O Mosteiro de Rendufe, em Amares, é precisamente um dos que mais preocupação tem causado à população, que contesta o abandono a que foi votado.
Não está esquecido, nem parado. É importante que se saiba, por exemplo, que desde que foi comprado pelo Estado, em 2012, esse valor tem sido pago em prestações anuais de 100 mil euros. Só pela aquisição, continuamos a ter investimento.Mas estamos conscientes da necessidade de intervenção. Em primeiro lugar estamos a trabalhar para definir as funcionalidades que o mosteiro terá no futuro. Em parceria com a autarquia e com a Universidade do Minho estamos a definir a estratégia do equipamento. Esperamos ter o programa base genérico definido até meados deste ano. 

Património imaterial vai ser inventariado
Depois da atenção a que tem sido votada a preservação do vasto património edificado, a DRCN vai começar a voltar-se, agora, para o património imaterial. “Temos vindo a identificar um conjunto de manifestações que podem ser inventariadas e salvaguardadas, desde as festas dos mascarados em Trás-os-Montes, aos rituais de inverno, aos saberes fazer, às festas religiosas.
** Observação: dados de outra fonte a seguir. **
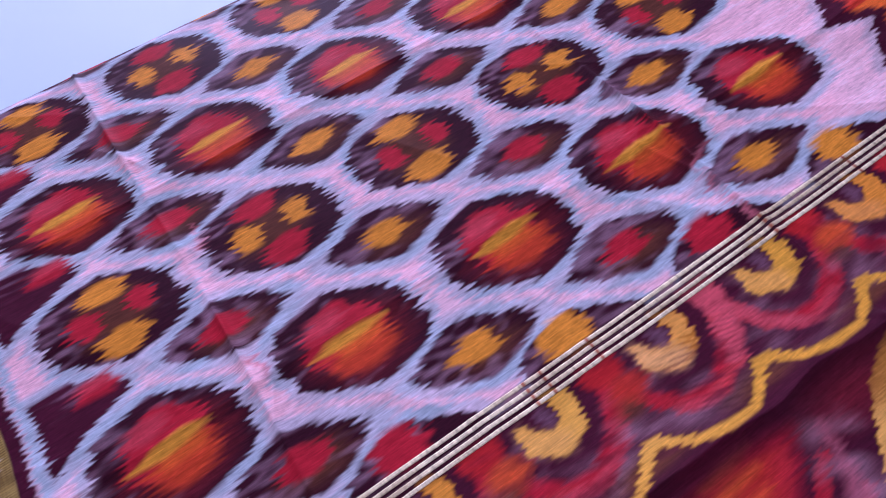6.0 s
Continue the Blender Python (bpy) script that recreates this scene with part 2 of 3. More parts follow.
    # shallow kinks of the handled cloth, sharp on one side
    kink = wave_noise(u, v, 27, 7, 8, 24)
    z = z + 0.0010 * np.exp(-np.abs(kink - 0.5) / 0.10) * smooth(-0.5, 1.0, wave_noise(u, v, 28, 6, 6, 18))
    # pull from the paisley to the tuck
    d = (u - 0.40) * 0.90 + (v + 0.14) * 0.43
    z = z + 0.0055 * np.exp(-np.abs(d) / 0.010) * smooth(-0.30, -0.22, v) * smooth(-0.10, -0.14, v)
    return np.maximum(z, 0.0015)


def drift(u, v):
    """How far the threads stray sideways: the wide border runs askew towards the end piece."""
    near = smooth(0.36, 0.20, u)
    d = near * (0.0030 * np.sin(11 * v) + 0.0012 * np.sin(37 * v + 1))
    return d + smooth(0.95, 1.12, u) * (0.004 * np.sin(14 * v + 0.6) + 0.002 * np.sin(41 * v))


def placed(u, v, lift=0.0):
    """World places on the cloth for plan places u, v."""
    u, v = np.asarray(u, float), np.asarray(v, float)
    z = height(u, v) + lift
    fall = smooth(0.018, 0.0, V_FAR - v)            # the far end is a fold that rolls under
    z = z * (1 - 0.75 * fall)
    return np.stack([u + drift(u, v), v + 0.004 * np.sin(6 * u + 0.5) * smooth(0.3, 0.5, v), z], -1)


UU, VV = np.meshgrid(US, VS)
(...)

É importante que se preservem essas memórias, porque muitas vezes, mesmo aceitando todos os benefícios do turismo, este  acaba por adulterar de alguma forma as próprias manifestações” argumenta o director regional de Cultura, António Ponte. O processo ainda está “a arrancar”, e a tutela não quer propriamente que as autarquias desatem todas a fazer esses registos. “Queremos primeiro definir o caminho, para não perdermos a eficácia”, explica.
Na região Norte ainda não há nenhum património imaterial reconhecido pela UNESCO – como foi, recentemente, o Cante Alentejano. Para António Ponte, o mais relevante, por agora, é ter registos num inventário nacional: “O importante é que consigamos identificar essas manifestações e criar mecanismos de salvaguarda.”